For long-running servers, more POIs help freshen up exploration and give players new locations to discover, clear, and build around.
A Redesigned Main Menu and Custom Crosshairs
V3.0 brings a redesigned main menu with darker post-apocalyptic visuals and improved presentation. The full in-game interface overhaul is still planned for a future update, but the front end is getting a new look now.

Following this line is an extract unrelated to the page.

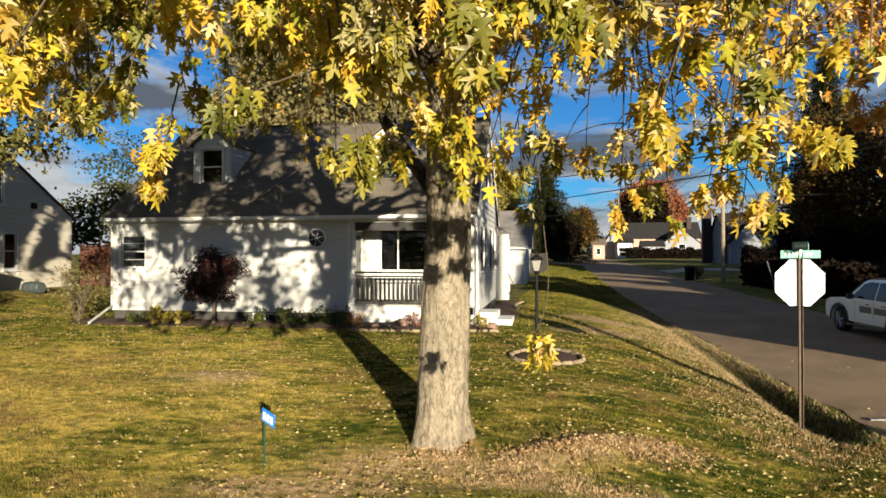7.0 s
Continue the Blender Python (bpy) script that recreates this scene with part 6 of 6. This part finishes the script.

Players are also getting a customizable crosshair system. The new Crosshair tab in the General Options menu lets survivors adjust:
Crosshair scale
Opacity
Color
Display behavior
Beachwear Pack Cosmetic DLC
The update arrives alongside the new Beachwear Pack cosmetic DLC. It adds summer-themed outfits for survivors who want to bring a little vacation energy into the end of the world. The zombies may not appreciate the look, but honestly, that sounds like their problem.
Final Thoughts
7 Days to Die v3.0 Dead Hot Summer is a major update for players who want more control over their survival experience. The new sandbox options alone are a huge change, especially when combined with official presets, player-made preset sharing, new item systems, repair options, more POIs, and expanded world customization.
For server owners, this update could make it much easier to create themed worlds and unique multiplayer experiences. A casual building server, a brutal perma-death server, a chaotic horde server, and a silly tiny-zombie server can all start from the same game, but feel completely different.
The apocalypse has always been dangerous. With v3.0, it gets a lot more customizable too.